Why is "unified" architecture considered better than dual-stream models?
Unified architectures process image and text tokens in the same transformer layers, allowing for deeper interaction and shared learning. Dual-stream models keep the modalities separate until late in the process, which can limit the model's ability to understand complex relationships between visual and linguistic features. Unified models are also more efficient, as one backbone handles multiple tasks.
Can Vision-Language Transformers generate video?
While primarily designed for static images and text, the underlying principles extend to video. Video can be treated as a sequence of image frames. However, generating coherent video requires additional temporal modeling to ensure consistency between frames. Current research is actively adapting Vision-Language Transformers to handle spatiotemporal data for video generation and understanding.
What is the role of "tokens" in image processing?

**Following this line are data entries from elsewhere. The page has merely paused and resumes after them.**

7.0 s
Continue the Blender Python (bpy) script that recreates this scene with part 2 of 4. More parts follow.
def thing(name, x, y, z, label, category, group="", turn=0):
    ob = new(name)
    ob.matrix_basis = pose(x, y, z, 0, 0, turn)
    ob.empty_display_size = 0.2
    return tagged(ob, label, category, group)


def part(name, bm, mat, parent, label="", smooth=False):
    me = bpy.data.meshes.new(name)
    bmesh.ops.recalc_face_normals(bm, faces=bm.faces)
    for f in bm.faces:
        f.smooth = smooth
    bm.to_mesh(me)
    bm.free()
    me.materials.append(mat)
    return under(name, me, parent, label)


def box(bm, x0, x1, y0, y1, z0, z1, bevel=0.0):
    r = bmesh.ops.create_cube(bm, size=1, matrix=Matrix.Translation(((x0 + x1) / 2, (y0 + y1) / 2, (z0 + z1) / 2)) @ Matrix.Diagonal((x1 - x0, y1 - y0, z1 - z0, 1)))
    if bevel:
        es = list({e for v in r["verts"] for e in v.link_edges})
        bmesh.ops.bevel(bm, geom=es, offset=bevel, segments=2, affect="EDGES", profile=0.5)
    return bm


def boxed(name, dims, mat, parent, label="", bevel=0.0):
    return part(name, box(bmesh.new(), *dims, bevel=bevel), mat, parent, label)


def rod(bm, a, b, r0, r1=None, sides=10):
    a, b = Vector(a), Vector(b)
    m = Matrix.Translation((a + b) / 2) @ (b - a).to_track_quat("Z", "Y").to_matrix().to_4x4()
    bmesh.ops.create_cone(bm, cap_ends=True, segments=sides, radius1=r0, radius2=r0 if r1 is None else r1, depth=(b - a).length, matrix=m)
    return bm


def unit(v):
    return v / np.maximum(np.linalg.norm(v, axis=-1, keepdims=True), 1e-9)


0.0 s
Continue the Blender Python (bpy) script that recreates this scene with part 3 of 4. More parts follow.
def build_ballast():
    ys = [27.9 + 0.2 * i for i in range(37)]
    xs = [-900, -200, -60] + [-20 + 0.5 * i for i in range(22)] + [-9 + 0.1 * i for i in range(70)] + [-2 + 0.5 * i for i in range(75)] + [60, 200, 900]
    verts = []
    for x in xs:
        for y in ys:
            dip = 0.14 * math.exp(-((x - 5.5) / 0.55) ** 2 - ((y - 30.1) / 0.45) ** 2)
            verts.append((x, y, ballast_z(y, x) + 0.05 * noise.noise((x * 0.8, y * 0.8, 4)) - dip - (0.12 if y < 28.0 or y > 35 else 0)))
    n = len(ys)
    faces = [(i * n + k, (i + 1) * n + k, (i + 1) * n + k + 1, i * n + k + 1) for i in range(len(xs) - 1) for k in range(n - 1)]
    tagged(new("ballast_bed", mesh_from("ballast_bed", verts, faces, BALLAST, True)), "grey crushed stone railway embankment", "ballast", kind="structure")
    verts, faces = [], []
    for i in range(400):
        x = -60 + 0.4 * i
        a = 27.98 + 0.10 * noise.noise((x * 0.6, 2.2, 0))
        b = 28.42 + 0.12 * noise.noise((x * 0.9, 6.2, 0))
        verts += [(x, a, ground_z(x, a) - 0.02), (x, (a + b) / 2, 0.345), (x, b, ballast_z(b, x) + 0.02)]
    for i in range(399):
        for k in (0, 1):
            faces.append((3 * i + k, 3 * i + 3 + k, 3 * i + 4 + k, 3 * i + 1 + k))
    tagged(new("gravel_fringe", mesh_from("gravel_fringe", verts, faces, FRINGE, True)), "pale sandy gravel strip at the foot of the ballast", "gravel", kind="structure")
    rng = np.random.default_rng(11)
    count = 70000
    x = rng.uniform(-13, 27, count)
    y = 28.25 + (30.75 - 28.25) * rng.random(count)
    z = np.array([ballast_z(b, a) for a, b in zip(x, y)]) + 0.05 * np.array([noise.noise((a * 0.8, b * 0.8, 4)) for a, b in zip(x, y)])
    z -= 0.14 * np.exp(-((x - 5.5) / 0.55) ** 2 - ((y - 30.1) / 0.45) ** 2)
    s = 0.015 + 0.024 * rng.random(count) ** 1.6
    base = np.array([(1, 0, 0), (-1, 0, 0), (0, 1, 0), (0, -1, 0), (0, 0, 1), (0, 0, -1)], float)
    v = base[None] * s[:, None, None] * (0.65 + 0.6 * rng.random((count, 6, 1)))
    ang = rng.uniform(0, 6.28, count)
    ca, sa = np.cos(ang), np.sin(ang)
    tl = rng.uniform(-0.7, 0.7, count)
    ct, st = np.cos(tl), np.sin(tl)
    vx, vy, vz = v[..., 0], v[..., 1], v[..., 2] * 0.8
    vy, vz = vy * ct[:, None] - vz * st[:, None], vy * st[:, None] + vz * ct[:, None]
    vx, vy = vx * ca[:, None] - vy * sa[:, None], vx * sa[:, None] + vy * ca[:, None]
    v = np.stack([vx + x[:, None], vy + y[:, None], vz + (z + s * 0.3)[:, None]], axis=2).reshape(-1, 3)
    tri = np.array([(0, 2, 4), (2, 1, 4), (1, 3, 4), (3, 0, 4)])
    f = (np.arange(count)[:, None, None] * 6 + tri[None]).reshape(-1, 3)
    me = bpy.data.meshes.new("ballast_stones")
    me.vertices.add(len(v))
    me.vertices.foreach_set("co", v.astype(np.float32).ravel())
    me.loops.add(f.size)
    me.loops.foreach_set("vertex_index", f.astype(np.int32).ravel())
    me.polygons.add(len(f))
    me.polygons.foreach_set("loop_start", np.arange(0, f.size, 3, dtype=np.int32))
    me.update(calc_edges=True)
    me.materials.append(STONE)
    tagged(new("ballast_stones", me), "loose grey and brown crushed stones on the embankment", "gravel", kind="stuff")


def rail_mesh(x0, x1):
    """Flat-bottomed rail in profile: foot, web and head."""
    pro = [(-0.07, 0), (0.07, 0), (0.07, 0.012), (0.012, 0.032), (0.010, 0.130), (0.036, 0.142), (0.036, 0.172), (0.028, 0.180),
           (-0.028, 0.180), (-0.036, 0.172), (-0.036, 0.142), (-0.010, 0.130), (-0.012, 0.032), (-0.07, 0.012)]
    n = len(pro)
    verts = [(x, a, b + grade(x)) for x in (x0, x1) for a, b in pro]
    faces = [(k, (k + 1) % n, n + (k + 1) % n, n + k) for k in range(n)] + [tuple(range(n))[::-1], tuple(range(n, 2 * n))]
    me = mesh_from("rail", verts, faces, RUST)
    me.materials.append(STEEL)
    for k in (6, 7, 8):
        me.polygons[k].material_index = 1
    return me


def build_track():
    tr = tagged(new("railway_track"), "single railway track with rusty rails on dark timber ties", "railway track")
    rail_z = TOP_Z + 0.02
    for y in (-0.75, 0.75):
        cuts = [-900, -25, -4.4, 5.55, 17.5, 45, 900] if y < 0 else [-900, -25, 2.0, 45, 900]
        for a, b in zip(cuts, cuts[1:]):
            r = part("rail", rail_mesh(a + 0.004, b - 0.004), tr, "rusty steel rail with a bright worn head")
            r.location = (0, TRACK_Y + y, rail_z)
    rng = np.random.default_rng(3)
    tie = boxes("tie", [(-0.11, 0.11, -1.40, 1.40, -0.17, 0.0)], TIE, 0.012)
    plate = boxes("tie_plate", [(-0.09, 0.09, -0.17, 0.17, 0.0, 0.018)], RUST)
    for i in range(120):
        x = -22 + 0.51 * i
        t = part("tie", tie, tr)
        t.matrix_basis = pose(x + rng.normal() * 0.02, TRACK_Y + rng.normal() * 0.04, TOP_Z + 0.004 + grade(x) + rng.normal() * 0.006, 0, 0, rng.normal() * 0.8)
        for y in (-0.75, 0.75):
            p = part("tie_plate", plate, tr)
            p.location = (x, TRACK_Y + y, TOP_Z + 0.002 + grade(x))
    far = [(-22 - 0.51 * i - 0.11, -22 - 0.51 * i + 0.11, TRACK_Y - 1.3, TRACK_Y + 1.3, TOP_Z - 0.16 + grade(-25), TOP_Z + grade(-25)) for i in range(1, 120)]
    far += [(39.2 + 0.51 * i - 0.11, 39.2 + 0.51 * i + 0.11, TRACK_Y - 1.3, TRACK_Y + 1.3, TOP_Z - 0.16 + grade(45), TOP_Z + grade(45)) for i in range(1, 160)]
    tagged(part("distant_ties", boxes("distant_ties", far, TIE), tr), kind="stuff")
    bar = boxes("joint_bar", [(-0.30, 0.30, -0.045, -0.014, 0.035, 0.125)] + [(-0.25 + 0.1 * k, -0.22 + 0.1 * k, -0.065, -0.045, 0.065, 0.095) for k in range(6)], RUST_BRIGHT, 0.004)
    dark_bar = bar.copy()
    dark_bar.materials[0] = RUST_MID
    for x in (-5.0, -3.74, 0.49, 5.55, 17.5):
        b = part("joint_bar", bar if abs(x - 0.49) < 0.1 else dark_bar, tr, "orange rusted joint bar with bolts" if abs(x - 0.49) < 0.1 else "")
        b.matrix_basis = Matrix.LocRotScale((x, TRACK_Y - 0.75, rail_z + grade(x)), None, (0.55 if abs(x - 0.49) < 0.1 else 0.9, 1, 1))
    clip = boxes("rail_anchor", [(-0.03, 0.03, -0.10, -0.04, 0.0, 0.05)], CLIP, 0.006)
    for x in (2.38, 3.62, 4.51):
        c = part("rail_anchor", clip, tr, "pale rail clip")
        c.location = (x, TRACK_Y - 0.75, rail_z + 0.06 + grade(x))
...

In Vision-Language Transformers, an image is divided into small patches (e.g., 16x16 pixels). Each patch is linearly projected into a vector embedding, effectively becoming a "token." This allows the transformer to process the image using the same self-attention mechanisms it uses for text, treating visual patches as words in a sentence.
Are there open-source Vision-Language Transformers available?
Yes, several open-source implementations are available on platforms like Hugging Face and GitHub. Models such as BLIP, OFA, and various implementations of VL-T5 allow developers to experiment with multimodal tasks without building from scratch. These resources democratize access to advanced AI capabilities for researchers and engineers.